GIVEN MATERIAL:
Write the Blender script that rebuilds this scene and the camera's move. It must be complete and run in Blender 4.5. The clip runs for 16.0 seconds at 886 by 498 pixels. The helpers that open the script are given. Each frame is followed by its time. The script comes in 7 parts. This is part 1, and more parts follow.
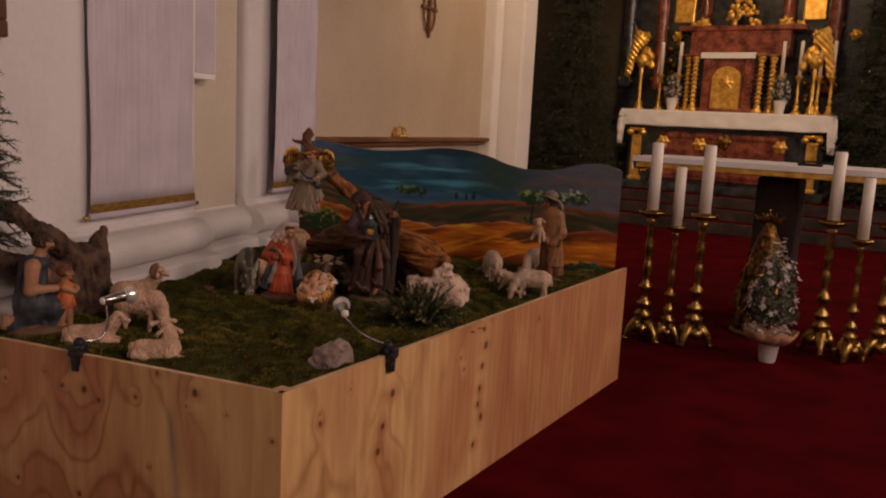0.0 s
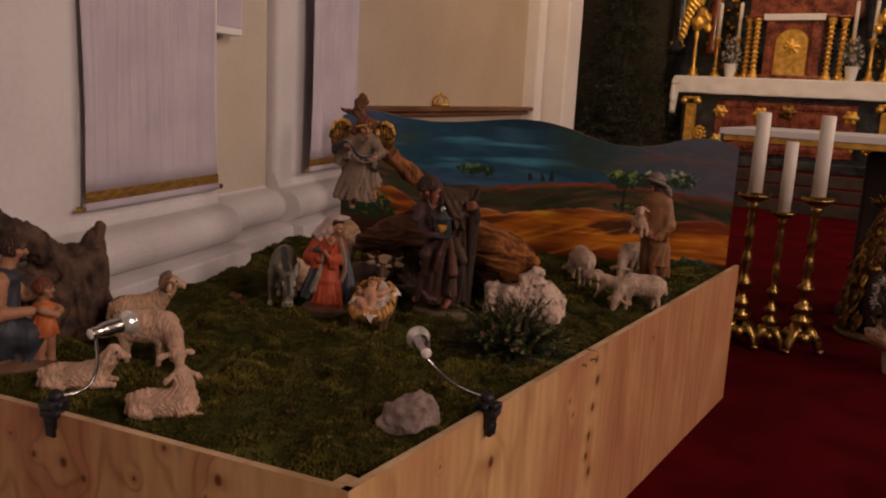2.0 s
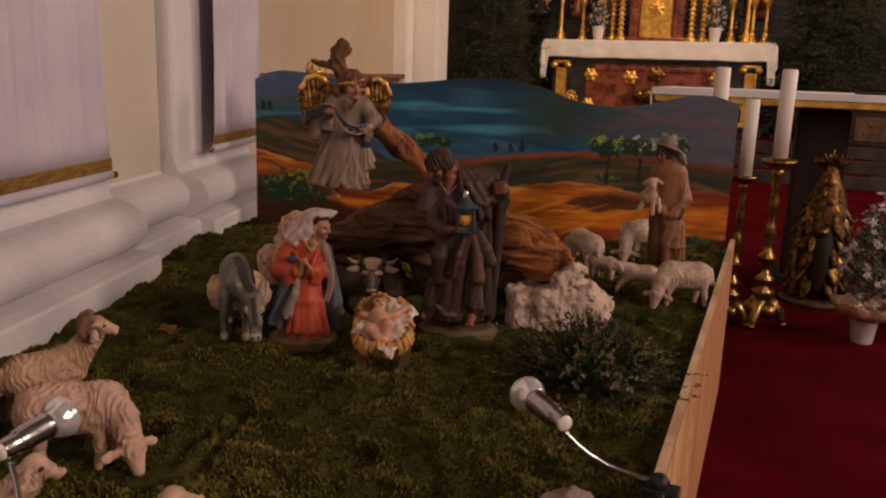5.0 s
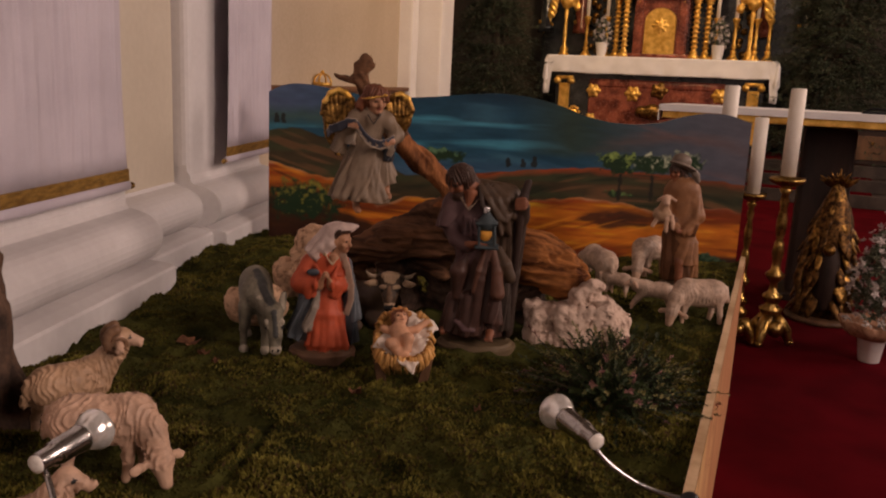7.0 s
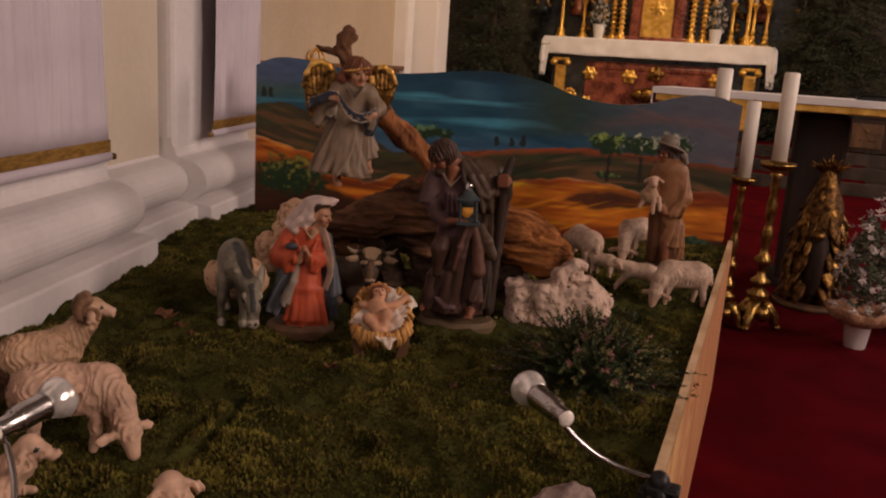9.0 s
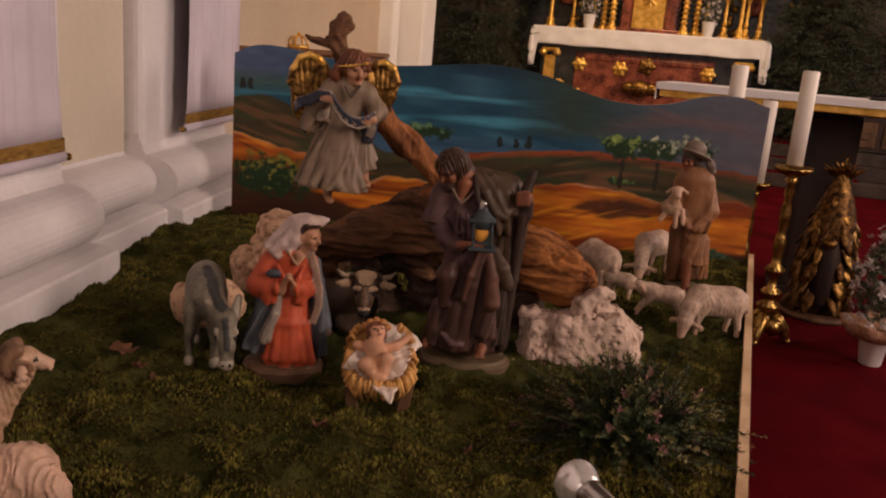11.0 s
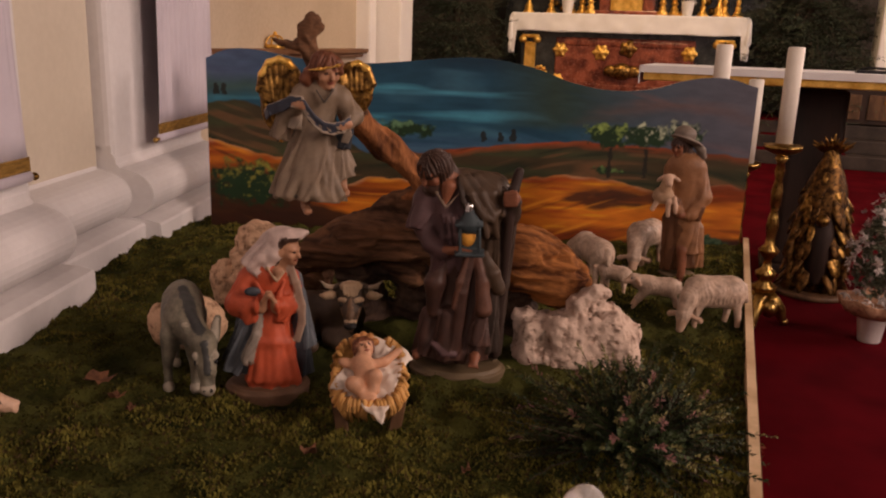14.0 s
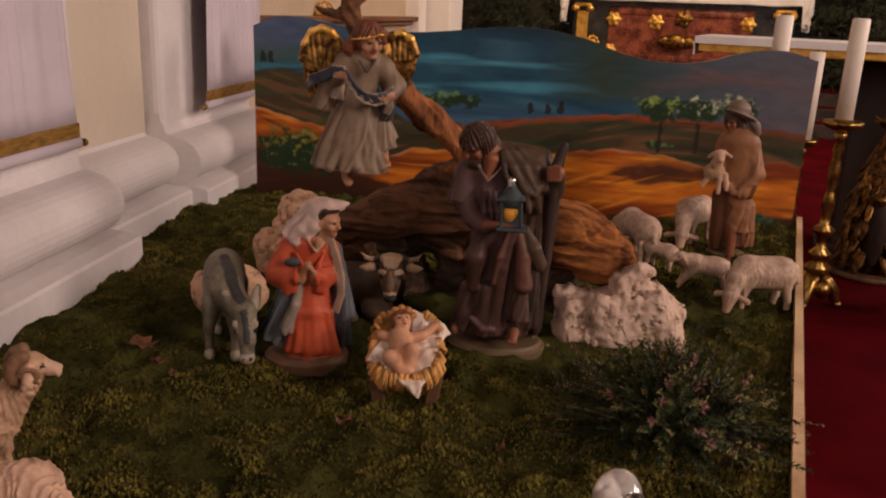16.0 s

WHAT THE TASK ASKS: Copy out the listing exactly as it stands, but not the pictures.

CORRECT ANSWER:
Write the Blender script that rebuilds this scene and the camera's move. It must be complete and run in Blender 4.5. The clip runs for 16.0 seconds at 886 by 498 pixels. The helpers that open the script are given. Each frame is followed by its time. The script comes in 7 parts. This is part 1, and more parts follow.
0.0 s
2.0 s
5.0 s
7.0 s
9.0 s
11.0 s
14.0 s
16.0 s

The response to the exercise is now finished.